## Work to complete
Skip the pictures, please, and write out exactly the lines from the opening of the data through the line containing "grey-brown asphalt of".

[begin Raw data]

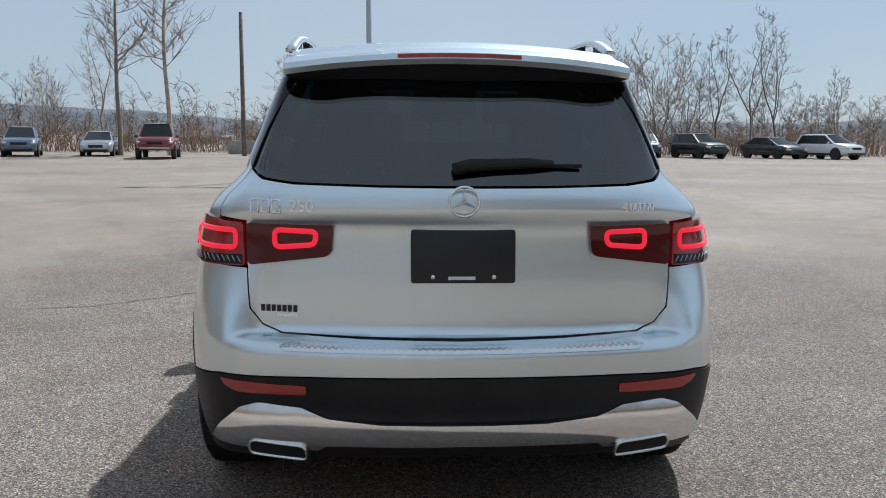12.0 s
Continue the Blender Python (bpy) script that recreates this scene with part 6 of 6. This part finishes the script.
rng_ = node(gm, "ShaderNodeMapRange", From_Min=6.6, From_Max=8.2)
join(gm, wob.outputs[0], rng_.inputs["Value"])
old = ramp(gm, grain, [(0.1, (0.14, 0.124, 0.108)), (0.5, (0.30, 0.27, 0.235)), (1.0, (0.54, 0.495, 0.44))])
peb = mixed(gm, rng_.outputs[0], peb, old)
col = mixed(gm, 1.0, peb, tone, "MULTIPLY")
stain = ramp(gm, noise_tex(gm, 1.6, 6, pos), [(0.35, (0.86, 0.84, 0.82)), (0.6, (1, 1, 1))])
col = mixed(gm, 1.0, col, stain, "MULTIPLY")
# Rusty stains and pale worn lanes
rust = ramp(gm, noise_tex(gm, 0.9, 4, pos), [(0.56, (1, 1, 1)), (0.76, (1.10, 0.95, 0.84))])
col = mixed(gm, 1.0, col, rust, "MULTIPLY")
join(gm, col, bsdf(gm).inputs["Base Color"])
bump(gm, vor.outputs["Distance"], 0.45, 0.005)
bm = bmesh.new()
bmesh.ops.create_grid(bm, x_segments=60, y_segments=60, size=2500)
gr = new("ground", bpy.data.meshes.new("ground"))
bm.to_mesh(gr.data)
bm.free()
gr.data.materials.append(GROUND)
tagged(gr, "weathered grey-brown asphalt of a large parking lot", "ground", kind="structure")


# ---- lot fixtures, cracks and distance ----
CONCRETE = varied("concrete", (0.32, 0.30, 0.27), (0.42, 0.40, 0.36), 2, 0.9, 0.004, fine=40)
POLEGREY = material("galvanised_steel", (0.45, 0.46, 0.47), 0.45, 0.7)
for x, y, h in ((-26.6, 47.2, 9.2), (-23.0, -1.2, 10.5), (15.8, 73, 9.0)):
    lamp = thing("street_lamp", "grey steel lot lamp on a round concrete base", "street lamp", "lot lamps", (x, y, 0))
    v, f = lathe([(0.34, 0.0), (0.34, 0.72), (0.31, 0.76), (0.0, 0.76)], 28, "z")
    child("base", mesh_of("base", v, f, CONCRETE, False), lamp, "concrete base")
    v, f = lathe([(0.10, 0.76), (0.075, h), (0.0, h)], 20, "z")
    child("pole", mesh_of("pole", v, f, POLEGREY, True), lamp)
    for s in (1, -1):
        part("arm", boxed(0, s * 0.4, h - 0.06, 0.05, 0.7, 0.05, 0.01), POLEGREY, lamp)
        part("lamp_head", boxed(0, s * 0.95, h - 0.05, 0.32, 0.55, 0.12, 0.03), POLEGREY, lamp)
pole = thing("utility_pole", "brown wooden utility pole behind the parked cars", "utility pole", at=(-44.8, -9.7, 0))
v, f = lathe([(0.15, 0.0), (0.11, 8.6), (0.0, 8.6)], 14, "z")
child("pole", mesh_of("pole", v, f, BARK, True), pole)
# Low wall of concrete blocks along the north side
wall = thing("block_wall", "low wall of large grey concrete blocks along the lot's end", "wall")
path = [(9, 71), (-8, 69.5), (-25, 67.5), (-38, 65), (-52, 60)]
blk = bm_mesh("block", boxed(0, 0, 0.45, 1.76, 0.6, 0.9, 0.03), CONCRETE)
for (x0, y0), (x1, y1) in zip(path, path[1:]):
    L = math.hypot(x1 - x0, y1 - y0)
    n = int(L / 1.8)
    for i in range(n):
        t = (i + 0.5) / n
        b = child("block", blk, wall)
        b.matrix_local = pose(x0 + (x1 - x0) * t, y0 + (y1 - y0) * t, 0, 0, 0, math.degrees(math.atan2(y1 - y0, x1 - x0)))
wall = thing("block_wall", "low grey concrete block wall behind the far row of cars", "wall")
x0, y0, x1, y1 = -50.2, -11.8, -52.2, 15.0
for i in range(15):
    t = (i + 0.5) / 15
    child("block", blk, wall).matrix_local = pose(x0 + (x1 - x0) * t, y0 + (y1 - y0) * t, 0, 0, 0, math.degrees(math.atan2(y1 - y0, x1 - x0)))
# Sheds and a pale yard beyond the far row
YARD = material("pale_roof", (0.6, 0.62, 0.64), 0.5)
for x, y, sx, sy, h in ((-120, -10, 14, 26, 3.2), (-125, 24, 12, 30, 3.0), (-110, -34, 10, 18, 3.0), (-130, 52, 12, 26, 3.2)):
    b = thing("warehouse", "low pale warehouse far behind the trees", "building", "far warehouses", (x, y, -2))
    part("wall", boxed(0, 0, h / 2, sx, sy, h), CONCRETE, b)
    part("roof", boxed(0, 0, h + 0.15, sx + 0.6, sy + 0.6, 0.3), YARD, b)
# Hills, with the blue of distance haze mixed into their colour
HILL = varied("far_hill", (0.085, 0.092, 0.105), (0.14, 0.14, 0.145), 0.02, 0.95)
hv, hf, n = [], [], 160
for i in range(n + 1):
    a = radians(95 + 150 * i / n)
    top_ = 21 + 16 * noise.noise(Vector((i * 0.045, 0.3, 0))) + 1.6 * noise.noise(Vector((i * 0.6, 2.3, 0)))
    for r, z in ((760, -3), (820, max(3.0, top_ * 0.7)), (900, max(5.0, top_)), (1000, -3)):
        hv.append((r * math.cos(a), r * math.sin(a), z))
for i in range(n):
    for j in range(3):
        q = i * 4 + j
        hf.append((q, q + 1, q + 5, q + 4))
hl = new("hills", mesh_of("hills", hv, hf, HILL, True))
tagged(hl, "low wooded hills on the horizon", "hills", kind="structure")

# Cracks in the asphalt: thin dark bands
CRACK = material("crack_fill", (0.075, 0.062, 0.05), 0.95)


def crack(points, width, seed):
    rng = np.random.default_rng(seed)
    p = []
    for a, b in zip(points, points[1:]):
        d = math.hypot(b[0] - a[0], b[1] - a[1])
        n = max(2, int(d / 0.05))
        for i in range(n):
            t = i / n
            p.append((a[0] + (b[0] - a[0]) * t + rng.normal(0, 0.008), a[1] + (b[1] - a[1]) * t + rng.normal(0, 0.008)))
    p.append(points[-1])
    verts, faces = [], []
    for i, q in enumerate(p):
        a, b = p[max(i - 1, 0)], p[min(i + 1, len(p) - 1)]
        d = math.hypot(b[0] - a[0], b[1] - a[1]) or 1
        nx, ny = -(b[1] - a[1]) / d, (b[0] - a[0]) / d
        w = width * rng.uniform(0.1, 0.5) / 2
        verts += [(q[0] + nx * w, q[1] + ny * w, 0.004), (q[0] - nx * w, q[1] - ny * w, 0.004)]
    faces = [(2 * i, 2 * i + 1, 2 * i + 3, 2 * i + 2) for i in range(len(p) - 1)]
    ob = new("crack", mesh_of("crack", verts, faces, CRACK))
    return tagged(ob, "jagged dark crack in the asphalt", "crack", "cracks in the asphalt", "structure")


crack([(0.2, -8.2), (-0.75, -5.0), (-1.14, -3.74), (-1.24, -3.07), (-1.38, -2.46), (-1.74, -1.98), (-2.13, -1.6), (-2.6, -1.0), (-2.72, -0.5)], 0.035, 1)
crack([(-2.72, -0.5), (-2.86, -0.05), (-2.92, 0.42), (-3.04, 0.78), (-3.31, 1.5), (-4.48, 1.97), (-7.0, 4.24), (-7.15, 6.4), (-9, 9)], 0.026, 2)
crack([(-2.9, -0.3), (-3.6, -0.9), (-4.7, -1.4), (-6.5, -1.2)], 0.02, 3)
crack([(-4.5, 1.97), (-5.0, 3.0), (-5.4, 3.3), (-7.5, 3.6)], 0.02, 4)
crack([(5.2, -7.2), (4.6, -5.9), (4.37, -4.75), (4.9, -3.9)], 0.025, 5)
crack([(4.2, 6.6), (5.0, 4.6), (5.4, 2.5), (5.2, 0.4), (6.4, -2.0)], 0.02, 6)
crack([(-1.3, -6.0), (-1.0, -5.1), (-0.6, -4.4)], 0.018, 7)
crack([(9.2, 8.0), (8.4, 4.0), (9.1, 0.2), (8.2, -4.4), (5.0, -8.0)], 0.03, 8)
crack([(-12, -4.5), (-11.6, 1.5), (-12.6, 6.0), (-12.0, 13)], 0.03, 9)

[end Raw data]

## Output for this exercise
12.0 s
Continue the Blender Python (bpy) script that recreates this scene with part 6 of 6. This part finishes the script.
rng_ = node(gm, "ShaderNodeMapRange", From_Min=6.6, From_Max=8.2)
join(gm, wob.outputs[0], rng_.inputs["Value"])
old = ramp(gm, grain, [(0.1, (0.14, 0.124, 0.108)), (0.5, (0.30, 0.27, 0.235)), (1.0, (0.54, 0.495, 0.44))])
peb = mixed(gm, rng_.outputs[0], peb, old)
col = mixed(gm, 1.0, peb, tone, "MULTIPLY")
stain = ramp(gm, noise_tex(gm, 1.6, 6, pos), [(0.35, (0.86, 0.84, 0.82)), (0.6, (1, 1, 1))])
col = mixed(gm, 1.0, col, stain, "MULTIPLY")
# Rusty stains and pale worn lanes
rust = ramp(gm, noise_tex(gm, 0.9, 4, pos), [(0.56, (1, 1, 1)), (0.76, (1.10, 0.95, 0.84))])
col = mixed(gm, 1.0, col, rust, "MULTIPLY")
join(gm, col, bsdf(gm).inputs["Base Color"])
bump(gm, vor.outputs["Distance"], 0.45, 0.005)
bm = bmesh.new()
bmesh.ops.create_grid(bm, x_segments=60, y_segments=60, size=2500)
gr = new("ground", bpy.data.meshes.new("ground"))
bm.to_mesh(gr.data)
bm.free()
gr.data.materials.append(GROUND)
tagged(gr, "weathered grey-brown asphalt of a large parking lot", "ground", kind="structure")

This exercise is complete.